Full Rank Solutions for the MIMO Gaussian Wiretap Channel with an Average Power Constraint

TL;DR

This paper investigates the conditions under which the optimal input covariance matrix for the MIMO Gaussian wiretap channel is full-rank, providing theoretical characterizations and numerical illustrations for secrecy capacity optimization.

Contribution

It establishes necessary and sufficient conditions for the optimal covariance matrix to be full-rank in MIMO wiretap channels, advancing understanding of secure MIMO communication strategies.

Findings

Identifies conditions for full-rank optimal covariance matrices.

Provides a complete characterization of the optimal covariance matrix.

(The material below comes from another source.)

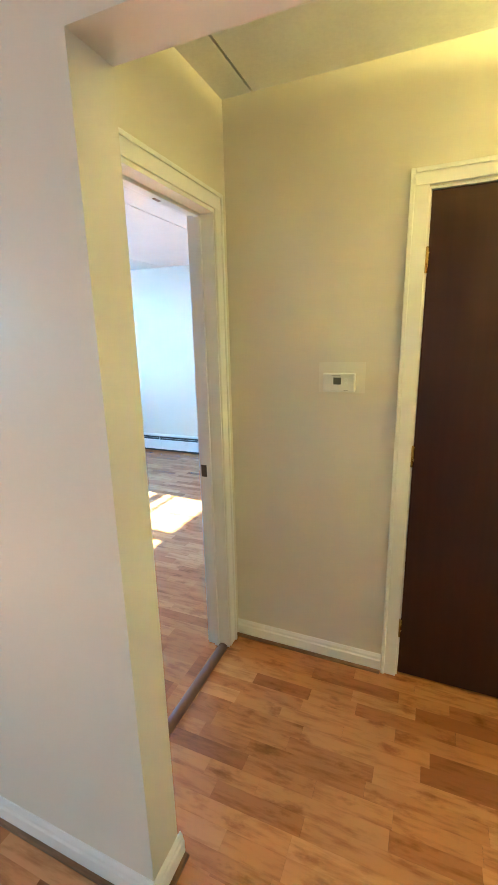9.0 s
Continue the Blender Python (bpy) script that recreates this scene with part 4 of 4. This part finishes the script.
def tree(cx, cy, height, seed, label):
    """Tapered trunk, forking limbs and a ragged crown of leaf clumps."""
    r = random.Random(seed)
    t = thing("tree", (cx, cy, 0.45), label, "tree")
    st, tips = bmesh.new(), []
    tube(st, [(cx, cy, 0.40), (cx + 0.05, cy - 0.04, 0.45 + height * 0.25), (cx - 0.04, cy + 0.05, 0.45 + height * 0.5)], [0.17, 0.13, 0.09], 9)
    for k in range(11):
        a, l = k * 2.4 + r.uniform(-0.3, 0.3), r.uniform(0.7, 1.5)
        z0 = 0.45 + height * r.uniform(0.22, 0.5)
        p = (cx, cy, z0)
        m = (cx + l * 0.5 * math.cos(a), cy + l * 0.5 * math.sin(a), z0 + height * 0.12)
        e = (cx + l * math.cos(a), cy + l * math.sin(a), z0 + height * r.uniform(0.16, 0.42))
        tube(st, [p, m, e], [0.05, 0.032, 0.012], 6)
        tips += [m, e]
    part("trunk", st, BARK, t)
    verts, faces = [], []
    for k in range(9000):
        c = Vector(r.choice(tips))
        p = c + Vector((r.gauss(0, 0.42), r.gauss(0, 0.42), r.gauss(0.1, 0.34)))
        q = Euler((r.uniform(-1.5, 1.5), r.uniform(-1.5, 1.5), r.uniform(0, 6.28))).to_matrix()
        s = r.uniform(0.03, 0.06)
        i = len(verts)
        for lx, ly, lz in ((-1, 0, 0), (0, -0.5, 0.15), (1, 0, 0), (0, 0.5, 0.15)):
            verts.append(p + q @ Vector((lx * s, ly * s, lz * s)))
        faces.append((i, i + 1, i + 2, i + 3))
    me = bpy.data.meshes.new("crown")
    me.from_pydata(verts, [], faces)
    me.materials.append(HEDGE)
    ob = new("crown", me)
    ob.parent = t
    ob.matrix_parent_inverse = Matrix.Translation(t.location).inverted()
    return t


tree(-19.0, 11.6, 5.2, 41, "leafy green tree beyond the lawn")
tree(-21.0, 3.2, 5.6, 42, "leafy green tree near the far building")
tree(-18.0, -6.5, 5.0, 43, "leafy green tree across the lawn")

# low white railing and the building across the lawn
rail = thing("railing", (-17, 5.5, 0.45), "tall white painted railing across the lawn", "railing")
for y in np.arange(4.9, 6.2, 0.22):
    part("baluster", B((-17.02, -16.98, float(y) - 0.02, float(y) + 0.02, 0.45, 2.42)), SKYLIT_VINYL, rail)
part("top_rail", B((-17.04, -16.96, 4.8, 6.2, 2.42, 2.52)), SKYLIT_VINYL, rail)
house = thing("apartment_building", (-40, 4, 0.45), "far apartment building with blue-grey walls", "building")
part("wall", B((-44, -38, -18, 14, 0.40, 3.3)), BRICK_FAR, house)
part("roof", extrude_profile(bmesh.new(), [(-37.5, 3.3), (-41, 4.1), (-44.5, 3.3)], "y", -18.5, 14.5), OUTER_WALL, house)
for y in range(-15, 13, 3):
    win = part("window", B((-38.02, -37.96, y, y + 1.2, 1.45, 2.85)), SKYLIT_VINYL, house, "white framed window")
    part("pane", B((-37.965, -37.95, y + 0.08, y + 1.12, 1.53, 2.77)), BLACK_GLASS, win)


# ---- floor pieces ----
def lay_strips(floor, rects, near, seed):
    """Laminate strips along x; near: test of a strip's middle that makes it a piece of its own."""
    r = random.Random(seed)
    shared, verts, faces, count = {}, [], [], 0
    W, G = 0.0645, 0.0002
    for x0, x1, y0, y1 in rects:
        row = math.floor(y0 / W)
        while row * W < y1 - 0.004:
            a, b = max(y0, row * W), min(y1, (row + 1) * W)
            row += 1
            if b - a < 0.004:
                continue
            x = x0 - r.uniform(0, 0.35)
            while x < x1:
                n = r.choice((0.20, 0.26, 0.32, 0.38, 0.44))
                p, q = max(x, x0), min(x + n, x1)
                x += n
                if q - p < 0.004:
                    continue
                mx, my, lx, ly = (p + q) / 2, (a + b) / 2, (q - p) / 2 - G, (b - a) / 2 - G
                if count < 300 and near(mx, my):
                    count += 1
                    key = (round(lx, 4), round(ly, 4))
                    if key not in shared:
                        me = bpy.data.meshes.new("floor_strip")
                        me.from_pydata([(sx * lx, sy * ly, z) for z in (-0.007, 0) for sy in (-1, 1) for sx in (-1, 1)], [], [(0, 2, 3, 1), (4, 5, 7, 6), (0, 1, 5, 4), (2, 6, 7, 3), (0, 4, 6, 2), (1, 3, 7, 5)])
                        me.materials.append(FLOOR_WOOD)
                        shared[key] = me
                    ob = new("floor_strip", shared[key])
                    ob.location, ob.parent = (mx, my, 0), floor
                else:
                    i = len(verts)
                    verts += [(mx + sx * lx, my + sy * ly, z) for z in (-0.007, 0) for sy in (-1, 1) for sx in (-1, 1)]
                    faces += [tuple(i + v for v in f) for f in ((0, 2, 3, 1), (4, 5, 7, 6), (0, 1, 5, 4), (2, 6, 7, 3), (0, 4, 6, 2), (1, 3, 7, 5))]
    if verts:
        me = bpy.data.meshes.new("floor_field")
        me.from_pydata(verts, [], faces)
        me.materials.append(FLOOR_WOOD_REST)
        ob = new("floor_field", me)
        ob.parent = floor
        tagged(ob, kind="stuff")


lay_strips(floor_bedroom, [(XW, -2.75, 1.0, 5.04), (-2.75, -2.70, 0.994, 1.782)], lambda x, y: -6.0 < x < -3.3 and 1.4 < y < 3.0, 5)
lay_strips(floor_living, [(XW, -1.25, -4.0, 0.79), (-2.39, -1.5, 0.79, 0.91)], lambda x, y: -3.6 < x < -1.25 and -1.2 < y < 0.79, 6)
lay_strips(floor_hall, [(-2.637, 0.6, 0.91, 1.903), (-2.70, -2.637, 0.994, 1.782), (-1.845, -1.39, 1.903, 2.5)], lambda x, y: x < -1.0, 7)

# kitchen tiles
tile_meshes = {}
px, py, gr = 0.3063, 0.3115, 0.0041
for i in range(-1, 13):
    for j in range(-1, 14):
        if i == -1 and 0 < j < 4:
            continue
        x0, x1 = -1.114 + i * px, -1.114 + (i + 1) * px
        y1, y0 = -0.502 - j * py, max(-0.502 - (j + 1) * py, -4.0)
        if j == -1:
            y1, y0 = -0.190, -0.502
        x0, x1 = max(x0, -1.132), min(x1, 2.6)
        if x1 - x0 < 0.02 or y1 - y0 < 0.02:
            continue
        lx, ly = (x1 - x0) / 2 - gr, (y1 - y0) / 2 - gr
        key = (round(lx, 4), round(ly, 4))
        if key not in tile_meshes:
            bm = bmesh.new()
            box(bm, -lx, lx, -ly, ly, -0.007, 0.0, bevel=0.0015, seg=1)
            me = bpy.data.meshes.new("tile")
            bm.to_mesh(me)
            bm.free()
            me.materials.append(TILE)
            tile_meshes[key] = me
        ob = new("tile", tile_meshes[key])
        ob.location, ob.parent = ((x0 + x1) / 2, (y0 + y1) / 2, 0), floor_kitchen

Includes numerical results validating theoretical insights.

Abstract

This paper considers a multiple-input multiple-output (MIMO) Gaussian wiretap channel model, where there exists a transmitter, a legitimate receiver and an eavesdropper, each equipped with multiple antennas. In this paper, we first revisit the rank property of the optimal input covariance matrix that achieves the secrecy capacity of the multiple antenna MIMO Gaussian wiretap channel under the average power constraint. Next, we obtain necessary and sufficient conditions on the MIMO wiretap channel parameters such that the optimal input covariance matrix is full-rank, and we fully characterize the resulting covariance matrix as well. Numerical results are presented to illustrate the proposed theoretical findings.